Assembly Bill 2029 by Wicks, an Oakland Democrat, was opposed by health insurance plans and other business groups, which noted the high price tag: an estimated $715 million that would be fronted by employers and health plan enrollees largely in the form of increased premiums.
— Ana B. Ibarra
Salary transparency
Assembly Bill 2095 by Assemblymember Ash Kalra, a San Jose Democrat, was a first-in-the-nation bill that would have required large companies to report a broad swath of data on their workforce, including how much they are paid and what benefits they receive. The state could have used that information to provide the public with easy-to-understand measurements of how companies treat their employees and to give top performers certain perks, like tax credits.
But the bill faced ardent opposition from business groups, including the California Chamber of Commerce, which put the bill on its “job killer” list — the collection of measures it lobbies against most aggressively each year. The Chamber argued that the data would create unfair comparisons between companies or be taken out of context.
Legislators did advance another workplace transparency proposal on the “job killer” list: Senate Bill 1162 by Sen. Monique Limón, a Santa Barbara Democrat, which would require companies to make some pay data public, including salary ranges in job posting, passed with a few amendments, including one that exempted companies with 15 or fewer workers.
— Grace Gedye
Community college professor pay
Part-time community college faculty are having a mixed moment in Sacramento. A pending $200 million health care fund they’ve championed has the support of the governor. But a bill to match the wages of part-time community faculty with full-time faculty for similar levels of work died on the suspense file.
Assembly Bill 1752 by Miguel Santiago, a Los Angeles Democrat, would have increased community college costs by an estimated hundreds of millions of dollars annually. That the cost is so high speaks to the enormous wage gap between part-time faculty — who are typically paid only for the hours they teach, but not for other related work like lesson planning and grading — and their full-time salaried peers.
A majority of community college faculty are part-time, earning on average $20,000 per year. Labor unions backed this bill while the organization representing community college executives opposed it, arguing that they were already struggling to meet staffing obligations in an era of declining student enrollment.
“Educators are deeply disappointed,” Claudia Briggs, spokesperson for the California Teachers Association, said in a text message. “AB 1752 was the right thing to do for students and part-time faculty in a year that the state budget has the resources.”
— Mikhail Zinshteyn
Oil consumption and drilling
Assembly Bill 2816 by Assemblymember Phil Ting, a San Francisco Democrat, was meant to provide a boost for California’s signature program to persuade drivers to swap their gas guzzlers for electric cars. The measure would have directed the California Air Resources Board to restructure the rebates for zero-emission vehicle purchases so that consumers would receive more money for giving up cars that used more gasoline. But the proposal failed to garner widespread support among environmental groups.

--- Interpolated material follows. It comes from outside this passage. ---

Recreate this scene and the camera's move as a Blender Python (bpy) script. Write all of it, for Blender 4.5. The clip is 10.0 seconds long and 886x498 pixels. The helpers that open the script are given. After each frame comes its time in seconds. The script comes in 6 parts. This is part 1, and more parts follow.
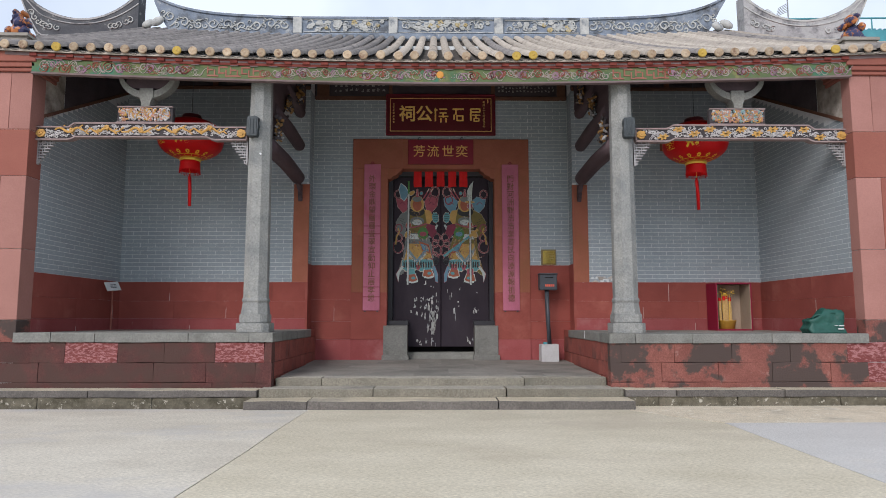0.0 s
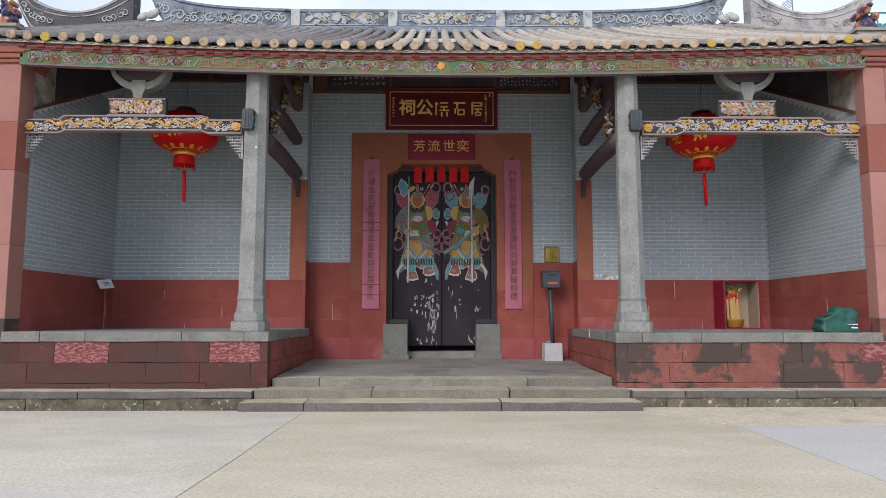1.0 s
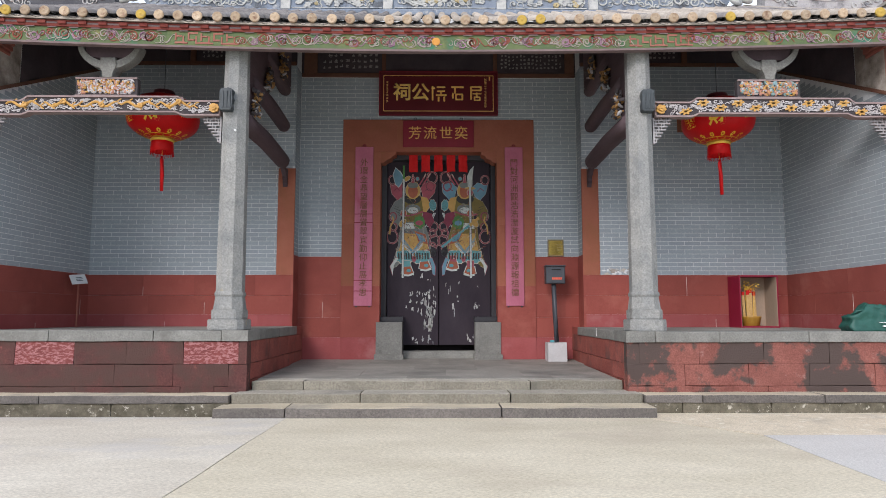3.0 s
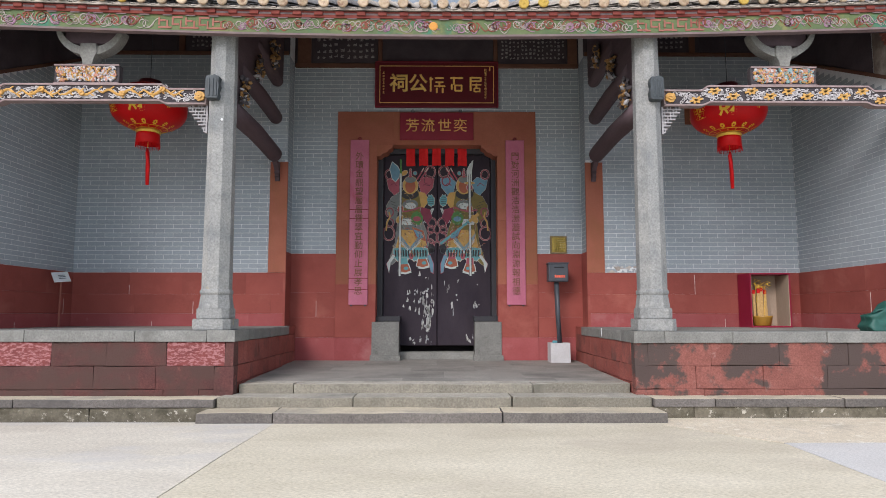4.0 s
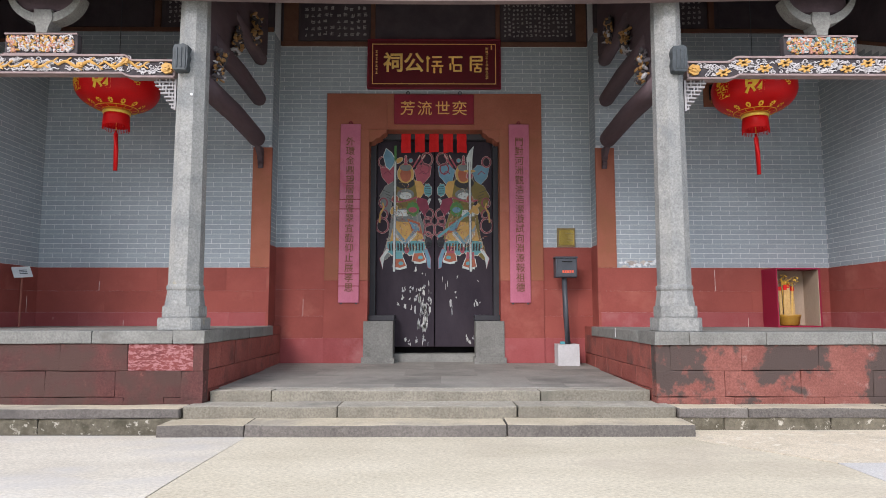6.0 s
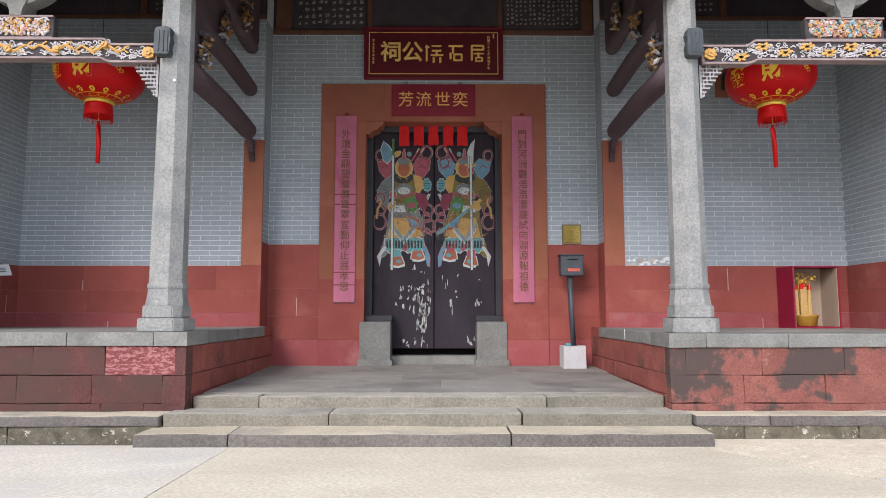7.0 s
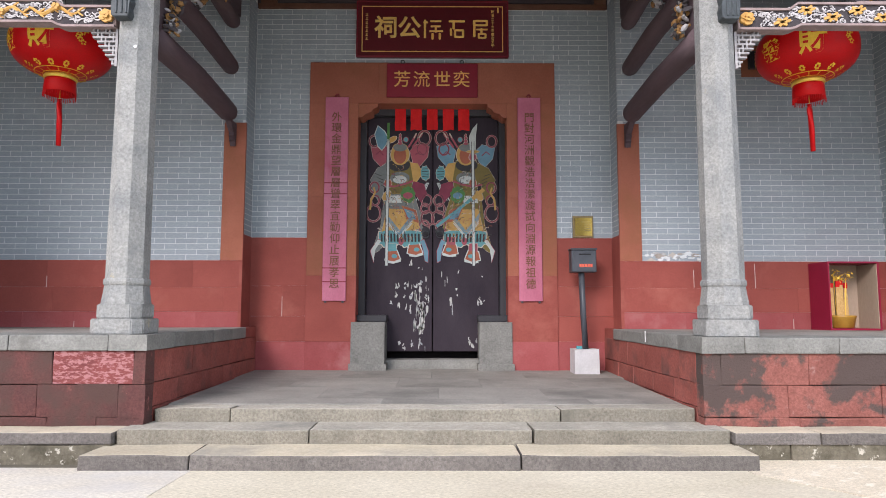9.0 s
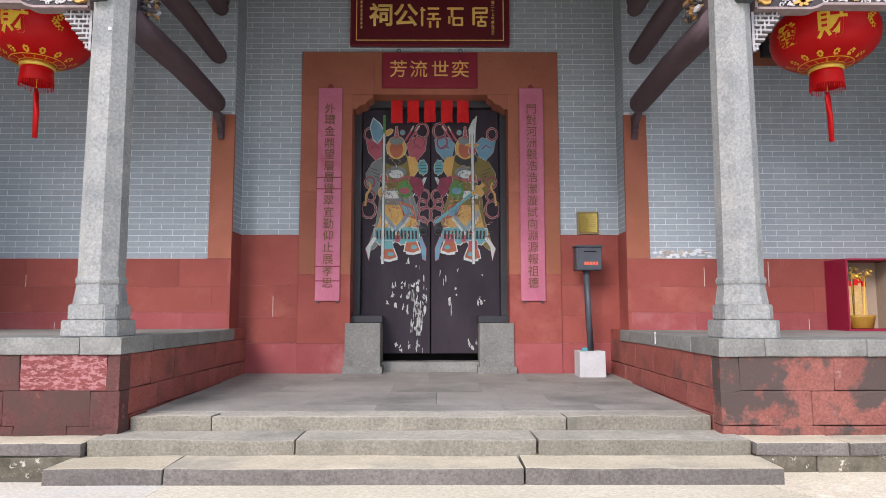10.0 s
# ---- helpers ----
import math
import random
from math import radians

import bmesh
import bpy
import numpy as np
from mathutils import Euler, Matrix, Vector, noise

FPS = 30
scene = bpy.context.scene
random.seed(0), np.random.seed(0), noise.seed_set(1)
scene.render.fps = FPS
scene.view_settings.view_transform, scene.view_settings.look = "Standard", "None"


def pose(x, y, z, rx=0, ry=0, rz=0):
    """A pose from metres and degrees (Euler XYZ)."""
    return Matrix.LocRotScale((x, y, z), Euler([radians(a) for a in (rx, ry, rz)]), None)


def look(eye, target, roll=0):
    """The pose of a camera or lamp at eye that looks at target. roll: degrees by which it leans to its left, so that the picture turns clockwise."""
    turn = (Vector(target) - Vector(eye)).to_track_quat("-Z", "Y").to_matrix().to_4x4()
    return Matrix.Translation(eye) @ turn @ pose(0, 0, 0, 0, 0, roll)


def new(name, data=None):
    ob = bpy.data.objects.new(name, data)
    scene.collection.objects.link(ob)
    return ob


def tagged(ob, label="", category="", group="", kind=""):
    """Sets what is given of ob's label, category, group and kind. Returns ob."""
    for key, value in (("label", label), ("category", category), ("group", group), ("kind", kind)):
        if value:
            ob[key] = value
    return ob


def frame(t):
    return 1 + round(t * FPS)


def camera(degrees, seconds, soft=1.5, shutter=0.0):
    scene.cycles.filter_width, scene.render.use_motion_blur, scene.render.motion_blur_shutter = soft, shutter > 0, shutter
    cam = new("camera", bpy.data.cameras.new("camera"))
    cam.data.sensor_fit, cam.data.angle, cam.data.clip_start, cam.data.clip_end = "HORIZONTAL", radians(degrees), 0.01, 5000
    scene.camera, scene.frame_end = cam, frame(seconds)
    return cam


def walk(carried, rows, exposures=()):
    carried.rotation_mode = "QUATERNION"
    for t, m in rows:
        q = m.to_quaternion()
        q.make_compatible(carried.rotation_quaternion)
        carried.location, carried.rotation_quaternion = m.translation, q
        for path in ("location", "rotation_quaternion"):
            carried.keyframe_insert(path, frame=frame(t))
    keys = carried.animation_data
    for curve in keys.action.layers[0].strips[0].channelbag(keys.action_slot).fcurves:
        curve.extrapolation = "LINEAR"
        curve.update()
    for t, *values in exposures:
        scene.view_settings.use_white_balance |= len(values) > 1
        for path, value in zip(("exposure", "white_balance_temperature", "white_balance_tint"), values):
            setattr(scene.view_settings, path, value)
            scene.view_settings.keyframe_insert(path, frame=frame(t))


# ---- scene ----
cam = camera(68.0, 10.0, soft=0.9)
PATH = [
    (0, (-0.074, -7.869, 0.994), (-0.051, -5.881, 1.205), -0.0),
    (0.5, (-0.085, -7.76, 1.003), (-0.063, -5.771, 1.21), 0.0),
    (1, (-0.08, -7.633, 1.001), (-0.058, -5.643, 1.206), 0.0),
    (1.5, (-0.067, -7.505, 0.994), (-0.046, -5.515, 1.198), 0.0),
    (2, (-0.037, -7.33, 0.999), (-0.017, -5.34, 1.201), -0.0),
    (2.5, (-0.02, -7.17, 0.998), (-0.001, -5.18, 1.197), -0.0),
    (4, (0.02, -6.637, 0.99), (0.038, -4.646, 1.188), -0.0),
    (4.5, (0.039, -6.443, 0.978), (0.057, -4.453, 1.175), -0.0),
    (5, (0.059, -6.26, 0.991), (0.075, -4.27, 1.188), -0.0),
    (5.5, (0.064, -6.078, 0.977), (0.08, -4.088, 1.174), -0.0),
    (7, (0.082, -5.502, 0.98), (0.095, -3.512, 1.177), 0.0),
    (7.5, (0.09, -5.327, 0.993), (0.103, -3.336, 1.188), 0.0),
    (8, (0.094, -5.14, 0.99), (0.108, -3.149, 1.183), 0.0),
    (8.5, (0.091, -4.958, 0.993), (0.104, -2.968, 1.187), 0.1),
    (9, (0.098, -4.781, 0.993), (0.11, -2.79, 1.186), 0.1),
    (9.5, (0.117, -4.616, 0.982), (0.127, -2.626, 1.177), 0.0),
    (10, (0.126, -4.442, 0.993), (0.136, -2.452, 1.187), 0.0),
]
walk(cam, [(t, look(eye, target, roll)) for t, eye, target, roll in PATH],
     exposures=[(0.0, 0.16, 6500, 17), (2.5, 0.42, 6500, 18), (5.0, 0.66, 6500, 19), (7.5, 0.84, 6500, 20), (10.0, 0.98, 6500, 21)])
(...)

The fossil fuel industry and the labor unions that represent its workers also flexed their considerable muscle at the Capitol again, helping to kill Senate Bill 953 by Sen. Dave Min, a Costa Mesa Democrat. After a massive oil spill near the coast of Huntington Beach last fall, Min had sought to shut down the three remaining offshore rigs in state waters by requiring California to negotiate an end to their use in the next two years. Even as Democratic leaders eye phasing out oil and gas production in the state over the coming decades, they’ve been reluctant to take even modest steps to limit drilling more immediately. Min’s bill was further undercut by concerns about potential financial liabilities to taxpayers should the state take ownership of the rigs.